* _Instructions for the task_: Only the lines from the line with "Continue the Blender" through the line with "part(name, b, mat, owner)" should be copied, exactly as they appear, with both ends kept.

* _Dataset content_:
* start *
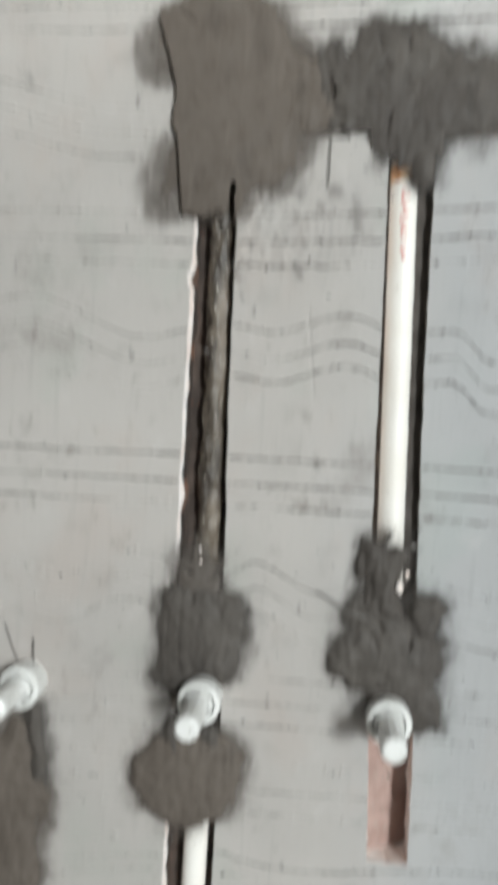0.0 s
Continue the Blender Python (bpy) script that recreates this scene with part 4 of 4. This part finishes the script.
for n, (owner, x, y, z, wide, high) in enumerate(((top_run, 0.2395, 0.0008, 1.0725, 0.0022, 0.0018), (top_run, 0.1600, 0.0030, 1.0775, 0.0020, 0.0012),
                                                  (top_run, 0.2750, 0.0040, 1.0640, 0.0035, 0.0010), (low_run, 0.2035, 0.0012, 1.0535, 0.0014, 0.0012),
                                                  (low_run, 0.2480, 0.0030, 1.0405, 0.0050, 0.0009), (low_run, 0.2790, 0.0035, 1.0400, 0.0030, 0.0008),
                                                  (low_run, 0.2960, 0.0012, 1.0440, 0.0016, 0.0016), (low_run, 0.1700, 0.0030, 1.0565, 0.0028, 0.0009))):
    fleck(owner, SMEAR if owner is top_run else MORTAR_DEEP, x, y, z, wide * 0.85, high * 0.8, n * 2.3)


def side_colour(ob, mat, axis, side, limit):
    """A second colour along one side of an upright pipe, with an uneven border."""
    ob.data.materials.append(mat)
    for f in ob.data.polygons:
        if (f.center.x - axis) / 0.0105 * side > limit + 0.3 * fnoise(0, f.center.z, 35, 4) + 0.2 * fnoise(0, f.center.z, 130, 4):
            f.material_index = len(ob.data.materials) - 1


side_colour(left_up, SMEAR, 0.3525, -1, 0.1)
# tan puts this side's shade and bounced brick colour into the pipe
side_colour(right_up, PVC_TAN, 0.3813, 1, 0.35)


def bars(owner, mat, name, rows):
    """Unreadable print along a pipe: thin bars, each (x, y, z, half width, half height)."""
    for x, y, z, w, h in rows:
        b = bmesh.new()
        solid_box(b, (x - w, y - 0.0004, z - h), (x + w, y + 0.0004, z + h))
        part(name, b, mat, owner)


rng = random.Random(4)
def scrawl(owner, z_from, z_to, loops, wide, x_mid, lean):
    """One word of faded cursive print along the upright pipe, too blurred to read: a looping stroke on its surface."""
    line, count = [], loops * 14
    for k in range(count + 1):
        u = k / count
        a = 2 * math.pi * loops * u
        tall = wide * (0.65 + 0.35 * math.sin(2.3 * math.floor(loops * u) + lean))
        z = z_from + (z_to - z_from) * u + 0.0011 * math.sin(a)
        axis = 0.0558 + (1.045 - z) * 0.031
        dx = x_mid + tall * math.cos(a + 0.7 * math.sin(a))
        line.append((axis + dx, 0.0135 - math.sqrt(0.0106 ** 2 - dx * dx) - 0.0001, z))
    b = bmesh.new()
    sweep(b, line, 0.0005, 6)
    part("print_mark", b, RED_INK, owner, "faded red print", True)


scrawl(white, 1.000, 0.983, 3, 0.0036, 0.0006, 0.3)
scrawl(white, 0.981, 0.965, 3, 0.0030, 0.0000, 1.7)
scrawl(white, 0.958, 0.949, 2, 0.0026, 0.0002, 2.9)
b = bmesh.new()
sweep(b, [(0.3428 + 0.0005 * math.sin(k), 0.0062, 1.255 + 0.0066 * k) for k in range(32)], [0.0046 + 0.0012 * fnoise(k, 0, 0.5, 3) for k in range(32)], 14, True, 0.0012, 2)
part("cement_smear", b, SMEAR, left_up, "grey cement smear", True)
bars(shiny, BLUE_INK, "print_mark", [(-0.0995 + 0.0002 * k + 0.0008 * math.sin(2.1 * k), 0.0045, 1.490 - 0.0046 * k, rng.uniform(0.0008, 0.0022), rng.uniform(0.0009, 0.0020)) for k in range(17)])
b = bmesh.new()
lathe(b, (0.0568, 0.0135, 1.009), (-0.031, 0, 1), [(-0.002, 0.0107), (0.012, 0.0108)], 24)
part("primer_band", b, RUST, white, "orange solvent stain at the pipe's joint", True)


def wire(label, pts, r=0.0009):
    line = [Vector(p) for p in pts]
    b = bmesh.new()
    fine = []
    for i in range(len(line) - 1):
        p0, p1, p2, p3 = line[max(i - 1, 0)], line[i], line[i + 1], line[min(i + 2, len(line) - 1)]
        for k in range(8):
            u = k / 8
            fine.append(0.5 * ((2 * p1) + (p2 - p0) * u + (2 * p0 - 5 * p1 + 4 * p2 - p3) * u * u + (3 * p1 - p0 - 3 * p2 + p3) * u ** 3))
    fine.append(line[-1])
    sweep(b, fine, r, 8)
    return tagged(part("binding_wire", b, WIRE, smooth=True), label, "wire")


wire("thin dark binding wire twisted round the glossy pipe",
     [(-0.111, 0.008, 1.497), (-0.100, 0.0030, 1.499), (-0.094, 0.0025, 1.502), (-0.086, 0.005, 1.499), (-0.082, -0.001, 1.49), (-0.084, -0.003, 1.478),
      (-0.0895, -0.0005, 1.487), (-0.092, -0.0005, 1.50), (-0.087, -0.003, 1.517), (-0.081, -0.002, 1.525), (-0.08, 0.003, 1.515), (-0.086, 0.002, 1.505)])

wire("thick dark wire band tied tight across the glossy pipe",
     [(-0.1075, 0.013, 1.4985), (-0.1058, 0.0080, 1.4985), (-0.1015, 0.0043, 1.499), (-0.0960, 0.0032, 1.500), (-0.0905, 0.0045, 1.5005), (-0.0862, 0.0090, 1.501), (-0.0845, 0.013, 1.501)], 0.0014)

# ---- broken brick beside the upper outlet ----
for x, z0, z1, r, mat, label in ((0.3535, 1.550, 1.590, 0.0030, CUT, "pale chip of plaster"), (0.3665, 1.543, 1.575, 0.0046, DARK_BRICK, "red brick fragment"), (0.3565, 1.545, 1.554, 0.003, CUT, "pale chip of plaster")):
    b = bmesh.new()
    sweep(b, [(x + 0.0015 * math.sin(k * 0.8), 0.001, z0 + (z1 - z0) * k / 8) for k in range(9)], [r * (0.5 + 0.5 * math.sin(0.4 + 2.5 * k / 8)) for k in range(9)], 10, True, 0.002, z0)
    part("brick_fragment", b, mat, wall, label)

# ---- capped outlets ----


def outlet(label, x, z, end, tilt=(0, 0), mat=PLUG, plug_mat=PLUG, ring_mat=PLUG, socket_r=0.0165, plug_r=0.0095):
    """A threaded socket in the wall with a screw plug standing out of it."""
    thing = empty("capped_outlet", (x, 0, z), label=label, category="pipe outlet", group="capped water outlets")
    axis = Vector((tilt[0], -1, tilt[1]))
    b = bmesh.new()
    r = socket_r
    lathe(b, (0, 0.03, 0), axis, [(0, r * 0.95), (0.036, r), (0.044, r), (0.046, r * 1.03), (0.0485, r * 1.03), (0.05, r * 0.97), (0.05, r * 0.78), (0.041, r * 0.74)], 40)
    socket = part("socket", b, mat, thing, smooth=False)
    b = bmesh.new()
    lathe(b, (0, 0.03, 0), axis, [(0.039, r * 0.68), (0.0515, r * 0.68), (0.0535, r * 0.64), (0.0535, plug_r), (0.045, plug_r)], 36)
    part("thread_collar", b, ring_mat, socket)
    b = bmesh.new()
    d = 0.03 - end
    lathe(b, (0, 0.03, 0), axis, [(0.046, plug_r * 0.95), (d * 0.72, plug_r * 0.9), (d * 0.74, plug_r * 0.98), (d - 0.003, plug_r), (d - 0.001, plug_r * 0.9), (d, plug_r * 0.72)], 12)
    part("plug", b, plug_mat, thing, smooth=False)
    return thing


outlet("white plastic outlet with a screw plug in mortar", -0.0735, 0.601, -0.064)
outlet("dusty white outlet with a screw plug over a brick recess", 0.0705, 0.6015, -0.062)
outlet("white plastic outlet with a screw plug at the wall", -0.2185, 0.597, -0.06)
outlet("white outlet with a long grey plug, high on the wall", 0.2712, 1.5760, -0.062, mat=PLUG, plug_mat=GREYPLUG, plug_r=0.0085)
outlet("grey-white outlet with a plug beside the broken chase", 0.3825, 1.566, -0.061, mat=GREYPLUG, plug_mat=GREYPLUG, ring_mat=GREYPLUG, socket_r=0.0135, plug_r=0.008)
outlet("white shower outlet with a clear plastic plug", -0.1125, 1.957, -0.085, mat=CLEAR, plug_mat=CLEAR, socket_r=0.0155, plug_r=0.0105)

# ---- brass stop valve with its clear protective cap ----


def valve():
    thing = empty("stop_valve", (-0.0825, 0.0, 1.185), label="brass stop valve in the chase under a clear plastic cap", category="valve")
    axis = Vector((-0.0086, -0.0605, 0.0905)).normalized()
    base = Vector((0.001, -0.0100, 0.0045))
    b = bmesh.new()
    lathe(b, (0.0015, 0.014, -0.05), (0, 0, 1), [(0, 0.0105), (0.03, 0.0105), (0.032, 0.0145), (0.044, 0.0145), (0.046, 0.012), (0.06, 0.012)], 6)
    part("hex_neck", b, PALE, thing)
    b = bmesh.new()
    lathe(b, (0, 0.02, 0.01), (0, -1, 0.1), [(0, 0.018), (0.02, 0.019), (0.024, 0.0175), (0.026, 0.013)], 28)
    part("body", b, BRASS, thing)
    for sx, hw, zz, top, mat, text in ((0.0140, 0.0040, 0.006, 0.034, CREAM, "cream plastic lug"), (-0.0185, 0.0034, 0.008, 0.026, LIP, "lug crusted with grey plaster")):
        b = bmesh.new()
        solid_box(b, (sx - hw, -0.006, zz - 0.008), (sx + hw, 0.010, top))
        bmesh.ops.bevel(b, geom=b.edges[:], offset=0.0015, segments=2, affect="EDGES")
        part("lug", b, mat, thing, text)
    b = bmesh.new()
    lathe(b, base, axis, [(-0.007, 0.0125), (-0.006, 0.0160), (0.003, 0.0174), (0.005, 0.0168), (0.005, 0.0150), (-0.002, 0.0120)], 36, True)
    part("collar", b, BRASS, thing, smooth=False)
    b = bmesh.new()
    lathe(b, base, axis, [(-0.004, 0.0045), (0.008, 0.0045), (0.010, 0.0030), (0.015, 0.0030), (0.016, 0.0025)], 16)
    part("spindle", b, WIRE, thing, "dark grey spindle")
    b = bmesh.new()
    lathe(b, base, axis, [(0.002, 0.0100), (0.006, 0.0120), (0.018, 0.0134), (0.034, 0.0148), (0.050, 0.0166), (0.0555, 0.0168), (0.0585, 0.0158), (0.0575, 0.0152), (0.055, 0.0161), (0.049, 0.0159), (0.034, 0.0142), (0.018, 0.0128), (0.008, 0.0114), (0.004, 0.0094)], 36, True)

    def scallop(mesh):
        """The skirt's mouth rises at both sides and dips in front and behind."""
        for v in mesh.verts:
            along = (v.co - base).dot(axis)
            if along > 0.03:
                out = (v.co - base - axis * along).normalized()
                v.co += axis * (0.0042 * (along - 0.03) / 0.0275 * (1.5 * out.x * out.x - 1))

    scallop(b)
    skirt = part("cap_skirt", b, CLEAR, thing, "clear plastic skirt", True)
    b = bmesh.new()
    lathe(b, base, axis, [(0.018, 0.0085), (0.104, 0.0076), (0.1055, 0.0068), (0.1055, 0.0005), (0.1049, 0.0005), (0.1049, 0.0064), (0.103, 0.0071), (0.018, 0.0080)], 30, True)
    tube = part("cap_tube", b, CLEAR, thing, "clear plastic tube", True)
    for name, owner, d, r, w in (("rim", skirt, 0.0582, 0.0156, 0.0006), ("tube_end", tube, 0.105, 0.0070, 0.0005), ("tube_foot", tube, 0.02, 0.0084, 0.0004)):
        b = bmesh.new()
        lathe(b, base, axis, [(d + w * math.cos(a), r + w * math.sin(a)) for a in (0.4, 1.7, 3.0, 4.2, 5.4)], 36, True)
        if name == "rim":
            scallop(b)
        part(name, b, EDGE_GLINT, owner, "plastic edge, its highlight painted whitish", True)
    return thing


valve()
wire("thin dark strand standing out of the mortar", [(0.010, -0.001, 0.691), (0.022, -0.004, 0.686), (0.035, -0.006, 0.679), (0.052, -0.004, 0.675)], 0.0007)
wire("thin dark strand beside the plugged outlet", [(-0.2135, -0.002, 0.606), (-0.2125, -0.006, 0.618), (-0.214, -0.004, 0.632)], 0.0006)
wire("thin dark strand above the plugged outlet", [(-0.228, -0.001, 0.612), (-0.232, -0.004, 0.625), (-0.239, -0.004, 0.642)], 0.0006)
* end *
* _Complete answer_:
Continue the Blender Python (bpy) script that recreates this scene with part 4 of 4. This part finishes the script.
for n, (owner, x, y, z, wide, high) in enumerate(((top_run, 0.2395, 0.0008, 1.0725, 0.0022, 0.0018), (top_run, 0.1600, 0.0030, 1.0775, 0.0020, 0.0012),
                                                  (top_run, 0.2750, 0.0040, 1.0640, 0.0035, 0.0010), (low_run, 0.2035, 0.0012, 1.0535, 0.0014, 0.0012),
                                                  (low_run, 0.2480, 0.0030, 1.0405, 0.0050, 0.0009), (low_run, 0.2790, 0.0035, 1.0400, 0.0030, 0.0008),
                                                  (low_run, 0.2960, 0.0012, 1.0440, 0.0016, 0.0016), (low_run, 0.1700, 0.0030, 1.0565, 0.0028, 0.0009))):
    fleck(owner, SMEAR if owner is top_run else MORTAR_DEEP, x, y, z, wide * 0.85, high * 0.8, n * 2.3)


def side_colour(ob, mat, axis, side, limit):
    """A second colour along one side of an upright pipe, with an uneven border."""
    ob.data.materials.append(mat)
    for f in ob.data.polygons:
        if (f.center.x - axis) / 0.0105 * side > limit + 0.3 * fnoise(0, f.center.z, 35, 4) + 0.2 * fnoise(0, f.center.z, 130, 4):
            f.material_index = len(ob.data.materials) - 1


side_colour(left_up, SMEAR, 0.3525, -1, 0.1)
# tan puts this side's shade and bounced brick colour into the pipe
side_colour(right_up, PVC_TAN, 0.3813, 1, 0.35)


def bars(owner, mat, name, rows):
    """Unreadable print along a pipe: thin bars, each (x, y, z, half width, half height)."""
    for x, y, z, w, h in rows:
        b = bmesh.new()
        solid_box(b, (x - w, y - 0.0004, z - h), (x + w, y + 0.0004, z + h))
        part(name, b, mat, owner)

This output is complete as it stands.